The Liberty Gazette
December 2, 2014
Ely Air Lines by Mike Ely and Linda Street-Ely
Mike: I was flying back to Ontario from Tehachapi, a small town in California's Southern Sierra-Nevada Mountains, to pick up another load from UPS. My ship was a Twin Otter, a big, bulky, slow twin-engine turboprop. It's also a STOL airplane, short for Short Takeoff and Landing. It's the kind commonly used thirty-ish years ago as a commuter airliner, and a freighter, and as a platform for those crazy people who like to jump out of perfectly good airplanes.
As I crossed the high desert an air traffic controller radioed me to say that an SR-71 would be taking off from nearby Palmdale shortly. If I wanted I could loiter around to watch.
"You bet," I said with enthusiasm. This was to be the last flight of an SR-71 operated by the U.S. Air Force. NASA had one for a while after this but that too has been retired.
Linda: The SR-71 is also called Blackbird, or "Sled" to the pilots who flew them. It came into being around 1964. It moves fast - we know it was designed to exceed Mach three, three times the speed of sound - but we can't tell you how fast because that is both classified and untested data. As their pilots say, when they needed it, it could always give a little more.
When the Air Force really decided to show what the airplane was capable of they sent it out to break some records. On July 28, 1976, an SR-71 set two world records for its class: an absolute speed record of 2,193.167 mph and an absolute altitude record of 85,068.997 feet. One SR-71 zipped from New York to Paris in just a few seconds under one hour and fifty-five minutes - even though it slowed three times for aerial refueling.
SR-71 pilots were a small and proud group who loved what they did. Anyone trying to play one-upmanship would surely lose a contest of who's flown higher, who's flown faster.
One of those few was USAF Major Brian Shul. From his book Sled Driver comes this humorous exchange between a controller and some ego starved pilots. First, a Cessna pilot asked the air traffic controller for a groundspeed reading.
"90 knots" replied the controller.
The pilot of a twin engine Beech 18 who was listening on the frequency probably chuckled at that 90-knot ground speed. He couldn't resist asking the controller to publicly announce his speed.

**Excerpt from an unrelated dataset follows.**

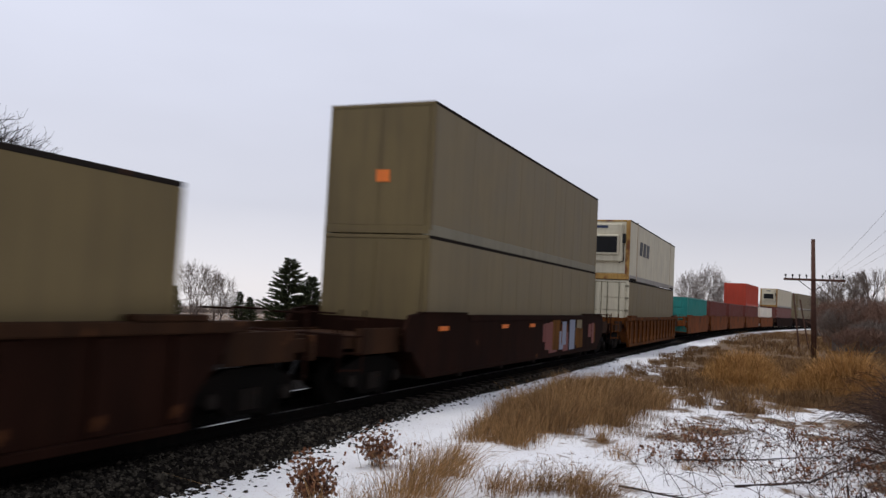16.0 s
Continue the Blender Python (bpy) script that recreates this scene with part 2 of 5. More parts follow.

"120 knots," came the reply.
Not to be outdone by a couple of little civilian piston-driven airplanes, a chest-thumping pilot of a Navy F-18 Hornet asked for his ground speed.
"We have you at 620 on the ground."
Major Shul says he thought (figuratively), that Hornet must die. But before he could say anything his backseater Walt Watson asked for a groundspeed check.
The controller simply said for all to hear, "I show you at one thousand eight hundred and forty-two knots, across the ground." Wish I could have seen the Cessna pilot's reaction.
Mike: As I circled above in my lumbering Twin Otter watching a U-2 and then the SR-71 taxi out and takeoff I remembered back to the first time I saw the sleek black airplane and how it roared long after it was out of sight. I watched as it accelerated, surpassing 400 knots by the time it lifted off the runway and blazed out of sight.